Given task
Transcribe the data in full and exactly, omitting any pictures.

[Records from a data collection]
|---|

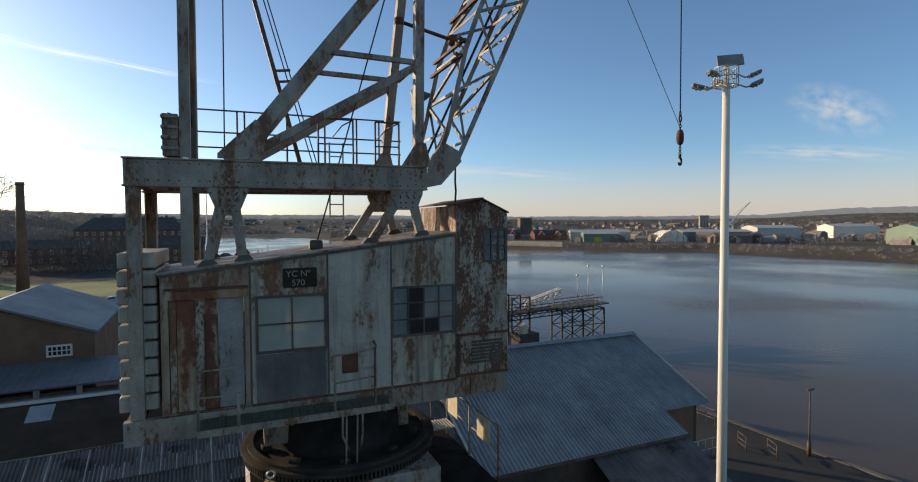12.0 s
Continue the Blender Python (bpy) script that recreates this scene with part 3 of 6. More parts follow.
# back and side walls
bm = BM()
panel(bm, -3.30, -1.52, Z0, 14, v=HB - 0.03, zt=(roof_z(-3.3), roof_z(-1.52)), hole=(-3.22, -1.62, 12.7, 13.75))
part("rear_wall", bm, CAB, house)
bm = BM()
panel(bm, -1.515, 2.25, Z0, 14, v=HB - 0.03, zt=(roof_z(-1.515), roof_z(2.25)), hole=(-0.55, 0.45, 12.5, 13.7))
part("rear_wall", bm, CAB, house)
bm = BM()
extrude(bm, [(-3.3, 0.03, Z0), (-3.3, HB - 0.03, Z0), (-3.3, HB - 0.03, ROOF_A), (-3.3, 0.03, ROOF_A)], (0.03, 0, 0))
part("end_wall", bm, CAB_RUSTY, house)
bm = BM()
extrude(bm, [(-3.38, -0.06, roof_z(-3.38)), (2.24, -0.06, roof_z(2.24)), (2.24, -0.06, roof_z(2.24) + 0.035), (-3.38, -0.06, roof_z(-3.38) + 0.035)], (0, HB + 0.1, 0))
part("roof_plate", bm, STEEL, house, "sloping grimy steel roof")
bm = BM()
for u in (-1.85, -0.447, 0.822, 2.25):
    box(bm, u - 0.016, -0.012, Z0 + 0.02, u + 0.016, -0.001, roof_z(u) - 0.04)
part("seam_strip", bm, STEEL_DARK, house)
window(house, -1.74, -0.49, 12.28, 13.32, 2, 2, panes=PANE_MILK)
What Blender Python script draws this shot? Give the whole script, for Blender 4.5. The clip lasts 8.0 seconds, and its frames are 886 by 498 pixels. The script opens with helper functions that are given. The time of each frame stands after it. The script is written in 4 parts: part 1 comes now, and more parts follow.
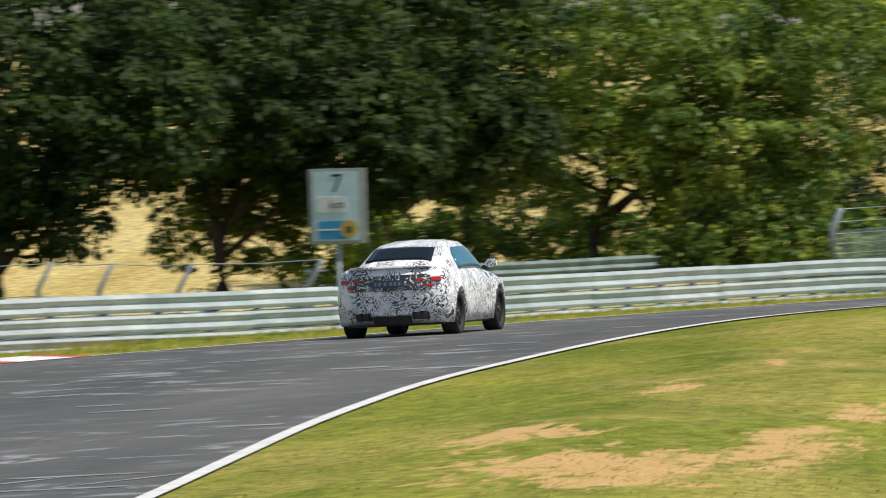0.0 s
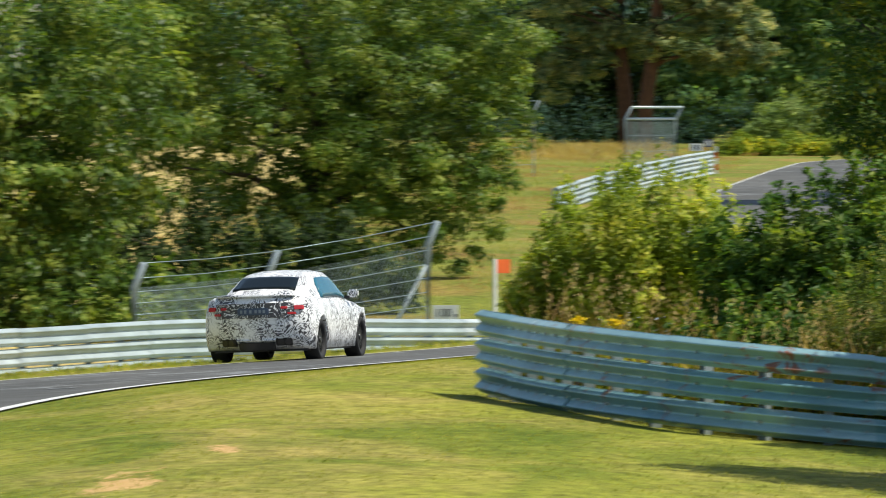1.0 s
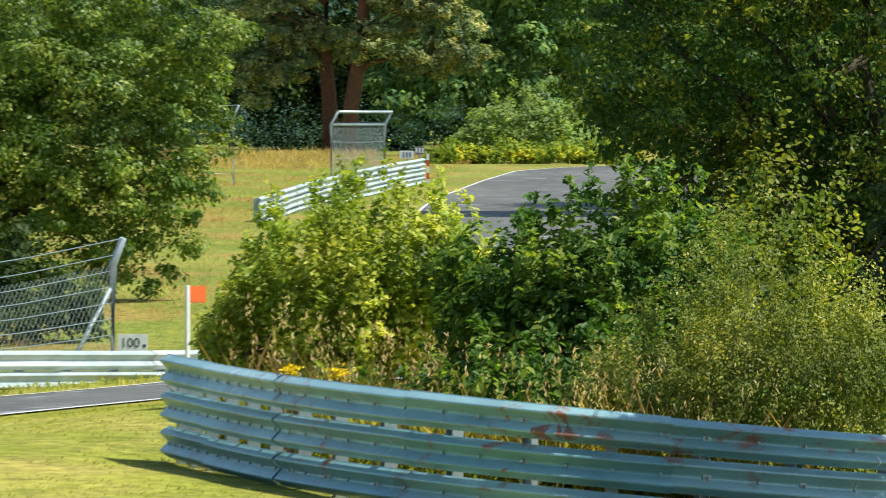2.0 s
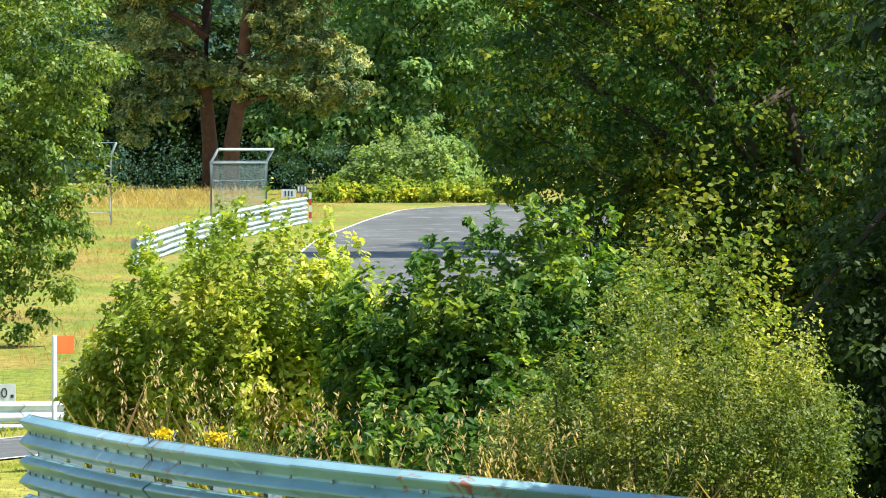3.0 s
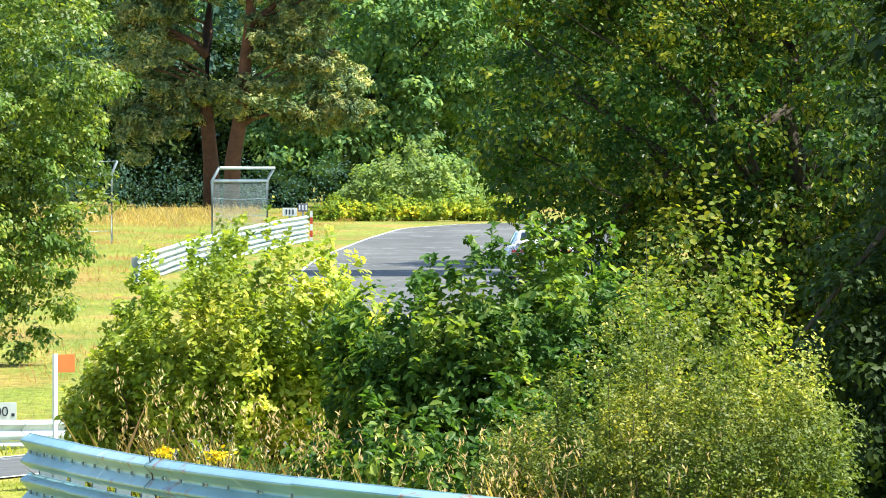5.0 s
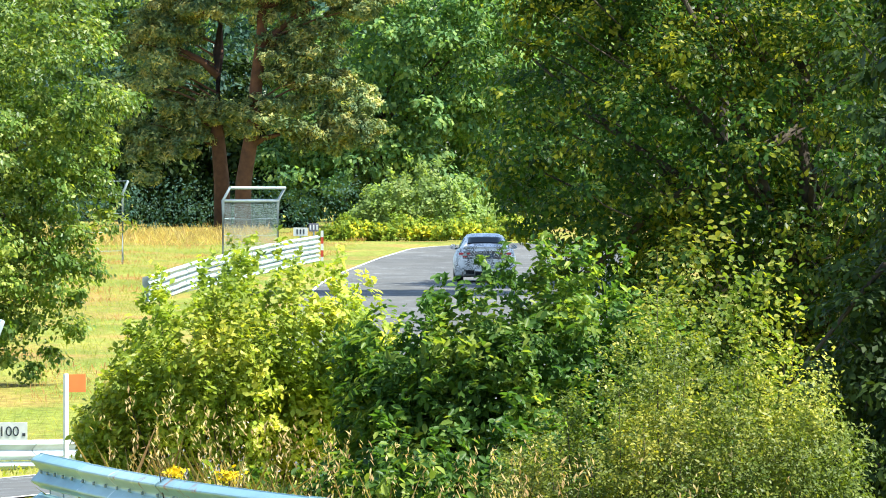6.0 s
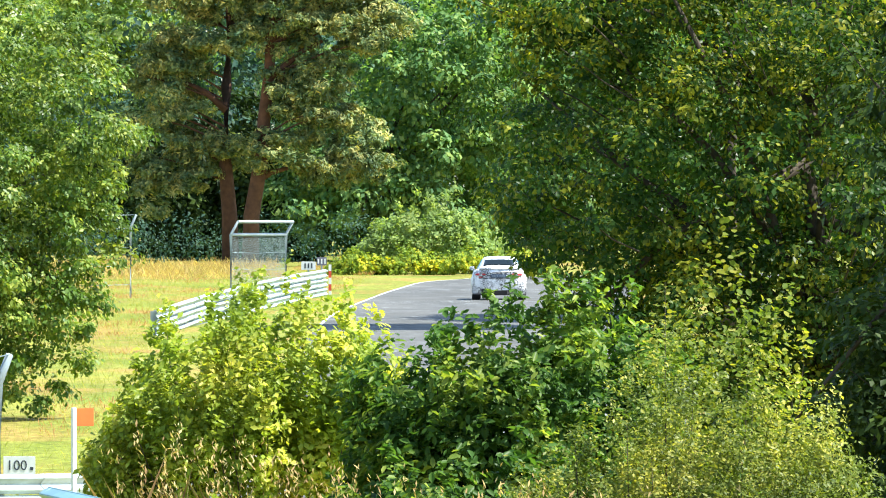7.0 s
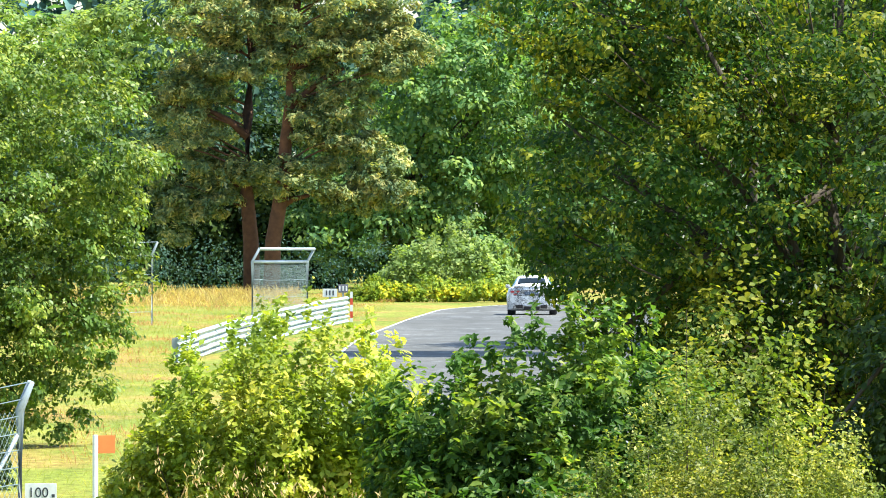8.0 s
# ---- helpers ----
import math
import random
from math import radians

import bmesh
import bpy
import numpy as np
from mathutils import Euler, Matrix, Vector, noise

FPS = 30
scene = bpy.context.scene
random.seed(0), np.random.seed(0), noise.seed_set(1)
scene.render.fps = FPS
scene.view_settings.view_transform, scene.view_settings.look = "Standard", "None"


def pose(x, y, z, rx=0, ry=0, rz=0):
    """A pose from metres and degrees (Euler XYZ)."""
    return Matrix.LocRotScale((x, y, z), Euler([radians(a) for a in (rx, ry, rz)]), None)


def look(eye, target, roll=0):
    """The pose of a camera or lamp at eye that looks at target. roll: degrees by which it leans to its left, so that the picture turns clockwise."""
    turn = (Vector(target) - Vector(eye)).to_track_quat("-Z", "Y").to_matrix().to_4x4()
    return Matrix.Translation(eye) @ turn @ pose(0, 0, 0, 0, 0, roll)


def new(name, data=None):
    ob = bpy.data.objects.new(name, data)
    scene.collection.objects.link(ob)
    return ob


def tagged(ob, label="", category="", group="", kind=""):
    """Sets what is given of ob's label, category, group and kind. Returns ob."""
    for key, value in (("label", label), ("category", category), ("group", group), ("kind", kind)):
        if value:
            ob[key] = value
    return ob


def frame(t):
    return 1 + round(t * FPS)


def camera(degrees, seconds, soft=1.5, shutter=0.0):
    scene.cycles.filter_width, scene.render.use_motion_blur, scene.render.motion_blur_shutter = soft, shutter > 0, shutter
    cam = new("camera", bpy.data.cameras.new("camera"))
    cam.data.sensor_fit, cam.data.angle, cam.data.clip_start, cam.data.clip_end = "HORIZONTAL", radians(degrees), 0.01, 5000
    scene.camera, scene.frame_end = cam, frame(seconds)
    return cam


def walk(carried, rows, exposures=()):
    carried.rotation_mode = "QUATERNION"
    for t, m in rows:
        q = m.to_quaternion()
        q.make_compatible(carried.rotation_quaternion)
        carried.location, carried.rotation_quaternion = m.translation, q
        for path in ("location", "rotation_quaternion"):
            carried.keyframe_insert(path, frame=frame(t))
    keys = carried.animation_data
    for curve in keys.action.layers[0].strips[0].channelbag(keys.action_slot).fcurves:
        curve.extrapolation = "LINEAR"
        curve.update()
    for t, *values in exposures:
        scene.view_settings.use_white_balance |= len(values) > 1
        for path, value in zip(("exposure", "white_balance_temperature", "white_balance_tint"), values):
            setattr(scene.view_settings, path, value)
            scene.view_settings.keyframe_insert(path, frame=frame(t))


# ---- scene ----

|---|

Written response
12.0 s
Continue the Blender Python (bpy) script that recreates this scene with part 3 of 6. More parts follow.
# back and side walls
bm = BM()
panel(bm, -3.30, -1.52, Z0, 14, v=HB - 0.03, zt=(roof_z(-3.3), roof_z(-1.52)), hole=(-3.22, -1.62, 12.7, 13.75))
part("rear_wall", bm, CAB, house)
bm = BM()
panel(bm, -1.515, 2.25, Z0, 14, v=HB - 0.03, zt=(roof_z(-1.515), roof_z(2.25)), hole=(-0.55, 0.45, 12.5, 13.7))
part("rear_wall", bm, CAB, house)
bm = BM()
extrude(bm, [(-3.3, 0.03, Z0), (-3.3, HB - 0.03, Z0), (-3.3, HB - 0.03, ROOF_A), (-3.3, 0.03, ROOF_A)], (0.03, 0, 0))
part("end_wall", bm, CAB_RUSTY, house)
bm = BM()
extrude(bm, [(-3.38, -0.06, roof_z(-3.38)), (2.24, -0.06, roof_z(2.24)), (2.24, -0.06, roof_z(2.24) + 0.035), (-3.38, -0.06, roof_z(-3.38) + 0.035)], (0, HB + 0.1, 0))
part("roof_plate", bm, STEEL, house, "sloping grimy steel roof")
bm = BM()
for u in (-1.85, -0.447, 0.822, 2.25):
    box(bm, u - 0.016, -0.012, Z0 + 0.02, u + 0.016, -0.001, roof_z(u) - 0.04)
part("seam_strip", bm, STEEL_DARK, house)
window(house, -1.74, -0.49, 12.28, 13.32, 2, 2, panes=PANE_MILK)
What Blender Python script draws this shot? Give the whole script, for Blender 4.5. The clip lasts 8.0 seconds, and its frames are 886 by 498 pixels. The script opens with helper functions that are given. The time of each frame stands after it. The script is written in 4 parts: part 1 comes now, and more parts follow.
0.0 s
1.0 s
2.0 s
3.0 s
5.0 s
6.0 s
7.0 s
8.0 s
# ---- helpers ----
import math
import random
from math import radians

import bmesh
import bpy
import numpy as np
from mathutils import Euler, Matrix, Vector, noise

FPS = 30
scene = bpy.context.scene
random.seed(0), np.random.seed(0), noise.seed_set(1)
scene.render.fps = FPS
scene.view_settings.view_transform, scene.view_settings.look = "Standard", "None"


def pose(x, y, z, rx=0, ry=0, rz=0):
    """A pose from metres and degrees (Euler XYZ)."""
    return Matrix.LocRotScale((x, y, z), Euler([radians(a) for a in (rx, ry, rz)]), None)


def look(eye, target, roll=0):
    """The pose of a camera or lamp at eye that looks at target. roll: degrees by which it leans to its left, so that the picture turns clockwise."""
    turn = (Vector(target) - Vector(eye)).to_track_quat("-Z", "Y").to_matrix().to_4x4()
    return Matrix.Translation(eye) @ turn @ pose(0, 0, 0, 0, 0, roll)


def new(name, data=None):
    ob = bpy.data.objects.new(name, data)
    scene.collection.objects.link(ob)
    return ob


def tagged(ob, label="", category="", group="", kind=""):
    """Sets what is given of ob's label, category, group and kind. Returns ob."""
    for key, value in (("label", label), ("category", category), ("group", group), ("kind", kind)):
        if value:
            ob[key] = value
    return ob


def frame(t):
    return 1 + round(t * FPS)


def camera(degrees, seconds, soft=1.5, shutter=0.0):
    scene.cycles.filter_width, scene.render.use_motion_blur, scene.render.motion_blur_shutter = soft, shutter > 0, shutter
    cam = new("camera", bpy.data.cameras.new("camera"))
    cam.data.sensor_fit, cam.data.angle, cam.data.clip_start, cam.data.clip_end = "HORIZONTAL", radians(degrees), 0.01, 5000
    scene.camera, scene.frame_end = cam, frame(seconds)
    return cam


def walk(carried, rows, exposures=()):
    carried.rotation_mode = "QUATERNION"
    for t, m in rows:
        q = m.to_quaternion()
        q.make_compatible(carried.rotation_quaternion)
        carried.location, carried.rotation_quaternion = m.translation, q
        for path in ("location", "rotation_quaternion"):
            carried.keyframe_insert(path, frame=frame(t))
    keys = carried.animation_data
    for curve in keys.action.layers[0].strips[0].channelbag(keys.action_slot).fcurves:
        curve.extrapolation = "LINEAR"
        curve.update()
    for t, *values in exposures:
        scene.view_settings.use_white_balance |= len(values) > 1
        for path, value in zip(("exposure", "white_balance_temperature", "white_balance_tint"), values):
            setattr(scene.view_settings, path, value)
            scene.view_settings.keyframe_insert(path, frame=frame(t))


# ---- scene ----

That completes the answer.